**DIRECTIVE**
Repeat the data word for word. Do not include the pictures.

**DATA**
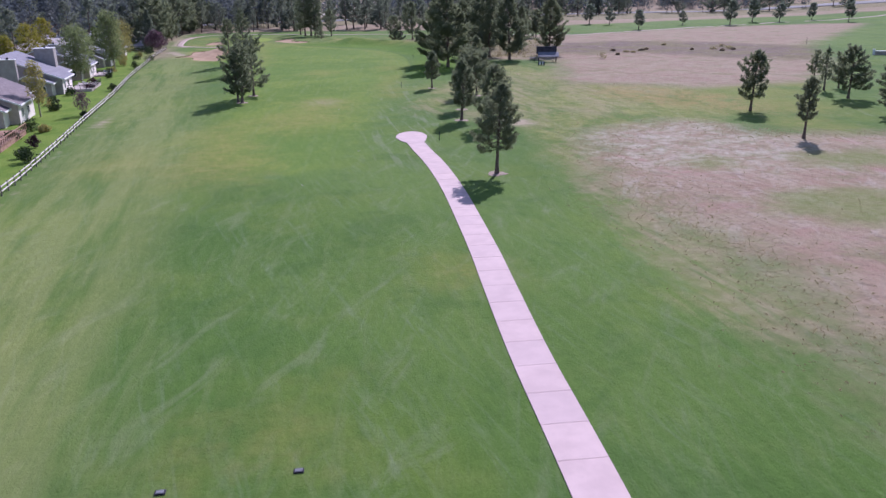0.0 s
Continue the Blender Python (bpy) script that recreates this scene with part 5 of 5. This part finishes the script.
# ---------------------------------------------------------------- cars and the highway
def build_car(x, y, turn, paint, label):
    root = thing("car", (x, y, float(ground(x, y)) + 0.12), label, "car", "cars", turn=radians(turn))
    bm = bmesh.new()
    side = [(-2.2, 0.3), (2.2, 0.3), (2.25, 0.75), (1.1, 0.95), (0.55, 1.45), (-1.3, 1.48), (-2.1, 0.98), (-2.25, 0.7)]
    a = [bm.verts.new((px, -0.88 + 0.12 * (pz > 1.2), pz)) for px, pz in side]
    b = [bm.verts.new((px, 0.88 - 0.12 * (pz > 1.2), pz)) for px, pz in side]
    bm.faces.new(a), bm.faces.new(b[::-1])
    for k in range(8):
        bm.faces.new((a[k], a[(k + 1) % 8], b[(k + 1) % 8], b[k]))
    bmesh.ops.recalc_face_normals(bm, faces=bm.faces)
    bmesh.ops.bevel(bm, geom=list(bm.edges), offset=0.06, segments=1, affect="EDGES")
    body = part("body", bm, paint, root)
    part("window", box(-1.25, 0.5, -0.86, 0.86, 1.02, 1.38, 0.03), GLASS, body, "dark side glass")
    part("windscreen", turned(box(-0.03, 0.03, -0.7, 0.7, -0.3, 0.3, 0.01), Matrix.Translation((0.88, 0, 1.2)) @ Matrix.Rotation(radians(-48), 4, "Y")), GLASS, body, "dark windscreen")
    for px in (-1.35, 1.4):
        for py in (-0.82, 0.82):
            verts, faces = tube([(px, py - 0.1, 0.32), (px, py, 0.32), (px, py + 0.1, 0.32)], (0.3, 0.33, 0.3), 12)
            wheel = child("wheel", mesh("wheel", verts, faces, BLACK), root)
            part("rim", box(px - 0.16, px + 0.16, py - 0.115, py + 0.115, 0.16, 0.48, 0.05), STEEL, wheel)


build_car(179, 618, 178, WHITE, "white car on the highway below the woods")
build_car(205, 612, 178, SILVER, "silver car on the highway below the woods")
build_car(-84, 338, 70, SILVER, "silver car standing in the parking lot")
build_car(-90, 366, 70, WHITE, "white car standing in the parking lot")
build_car(-94, 384, 70, BLUE, "dark blue car standing in the parking lot")
build_car(-63, 541, 20, WHITE, "white car parked among the trees")
build_car(-88, 534, 20, WHITE, "white car parked among the pines")

# ---------------------------------------------------------------- concrete slabs of the near cart path
def build_cart_path():
    root = thing("path_near", (0, 0, 0), "pinkish concrete cart path of jointed slabs ending in a round pad", "cart path", kind="structure")
    seg = np.r_[0, np.cumsum(np.linalg.norm(np.diff(CART_PATH, axis=0), axis=1))]
    slab, gap, half = 3.08, 0.028, 1.22
    ends = np.arange(0, seg[-1], slab)
    for k in range(len(ends)):
        s = np.linspace(ends[k] + gap / 2, min(ends[k] + slab, seg[-1]) - gap / 2, 4)
        line = np.stack([np.interp(s, seg, CART_PATH[:, j]) for j in range(2)], 1)
        if np.linalg.norm(line[-1] - line[0]) < 0.4:
            continue
        verts, faces = strip(line, half, 0.06, 0.25)
        child("slab", mesh("slab", verts, faces, SLAB), root)
    pad = spline([(9.35, 106.6), (8.55, 108.6), (8.3, 111.0), (9.1, 113.4), (10.7, 114.6), (12.2, 113.6), (12.85, 111.2), (12.5, 108.6), (11.8, 106.2), (10.6, 107.0)], 0.3, True)
    n = len(pad)
    verts = np.concatenate([np.c_[pad, ground(*pad.T) + 0.064], np.c_[pad, ground(*pad.T) - 0.2]])
    child("pad", mesh("pad", verts, [tuple(range(n))] + [(k, k + n, (k + 1) % n + n, (k + 1) % n) for k in range(n)], SLAB), root, "round concrete turning pad")


build_cart_path()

**EXERCISE SOLUTION**
0.0 s
Continue the Blender Python (bpy) script that recreates this scene with part 5 of 5. This part finishes the script.
# ---------------------------------------------------------------- cars and the highway
def build_car(x, y, turn, paint, label):
    root = thing("car", (x, y, float(ground(x, y)) + 0.12), label, "car", "cars", turn=radians(turn))
    bm = bmesh.new()
    side = [(-2.2, 0.3), (2.2, 0.3), (2.25, 0.75), (1.1, 0.95), (0.55, 1.45), (-1.3, 1.48), (-2.1, 0.98), (-2.25, 0.7)]
    a = [bm.verts.new((px, -0.88 + 0.12 * (pz > 1.2), pz)) for px, pz in side]
    b = [bm.verts.new((px, 0.88 - 0.12 * (pz > 1.2), pz)) for px, pz in side]
    bm.faces.new(a), bm.faces.new(b[::-1])
    for k in range(8):
        bm.faces.new((a[k], a[(k + 1) % 8], b[(k + 1) % 8], b[k]))
    bmesh.ops.recalc_face_normals(bm, faces=bm.faces)
    bmesh.ops.bevel(bm, geom=list(bm.edges), offset=0.06, segments=1, affect="EDGES")
    body = part("body", bm, paint, root)
    part("window", box(-1.25, 0.5, -0.86, 0.86, 1.02, 1.38, 0.03), GLASS, body, "dark side glass")
    part("windscreen", turned(box(-0.03, 0.03, -0.7, 0.7, -0.3, 0.3, 0.01), Matrix.Translation((0.88, 0, 1.2)) @ Matrix.Rotation(radians(-48), 4, "Y")), GLASS, body, "dark windscreen")
    for px in (-1.35, 1.4):
        for py in (-0.82, 0.82):
            verts, faces = tube([(px, py - 0.1, 0.32), (px, py, 0.32), (px, py + 0.1, 0.32)], (0.3, 0.33, 0.3), 12)
            wheel = child("wheel", mesh("wheel", verts, faces, BLACK), root)
            part("rim", box(px - 0.16, px + 0.16, py - 0.115, py + 0.115, 0.16, 0.48, 0.05), STEEL, wheel)


build_car(179, 618, 178, WHITE, "white car on the highway below the woods")
build_car(205, 612, 178, SILVER, "silver car on the highway below the woods")
build_car(-84, 338, 70, SILVER, "silver car standing in the parking lot")
build_car(-90, 366, 70, WHITE, "white car standing in the parking lot")
build_car(-94, 384, 70, BLUE, "dark blue car standing in the parking lot")
build_car(-63, 541, 20, WHITE, "white car parked among the trees")
build_car(-88, 534, 20, WHITE, "white car parked among the pines")

# ---------------------------------------------------------------- concrete slabs of the near cart path
def build_cart_path():
    root = thing("path_near", (0, 0, 0), "pinkish concrete cart path of jointed slabs ending in a round pad", "cart path", kind="structure")
    seg = np.r_[0, np.cumsum(np.linalg.norm(np.diff(CART_PATH, axis=0), axis=1))]
    slab, gap, half = 3.08, 0.028, 1.22
    ends = np.arange(0, seg[-1], slab)
    for k in range(len(ends)):
        s = np.linspace(ends[k] + gap / 2, min(ends[k] + slab, seg[-1]) - gap / 2, 4)
        line = np.stack([np.interp(s, seg, CART_PATH[:, j]) for j in range(2)], 1)
        if np.linalg.norm(line[-1] - line[0]) < 0.4:
            continue
        verts, faces = strip(line, half, 0.06, 0.25)
        child("slab", mesh("slab", verts, faces, SLAB), root)
    pad = spline([(9.35, 106.6), (8.55, 108.6), (8.3, 111.0), (9.1, 113.4), (10.7, 114.6), (12.2, 113.6), (12.85, 111.2), (12.5, 108.6), (11.8, 106.2), (10.6, 107.0)], 0.3, True)
    n = len(pad)
    verts = np.concatenate([np.c_[pad, ground(*pad.T) + 0.064], np.c_[pad, ground(*pad.T) - 0.2]])
    child("pad", mesh("pad", verts, [tuple(range(n))] + [(k, k + n, (k + 1) % n + n, (k + 1) % n) for k in range(n)], SLAB), root, "round concrete turning pad")


build_cart_path()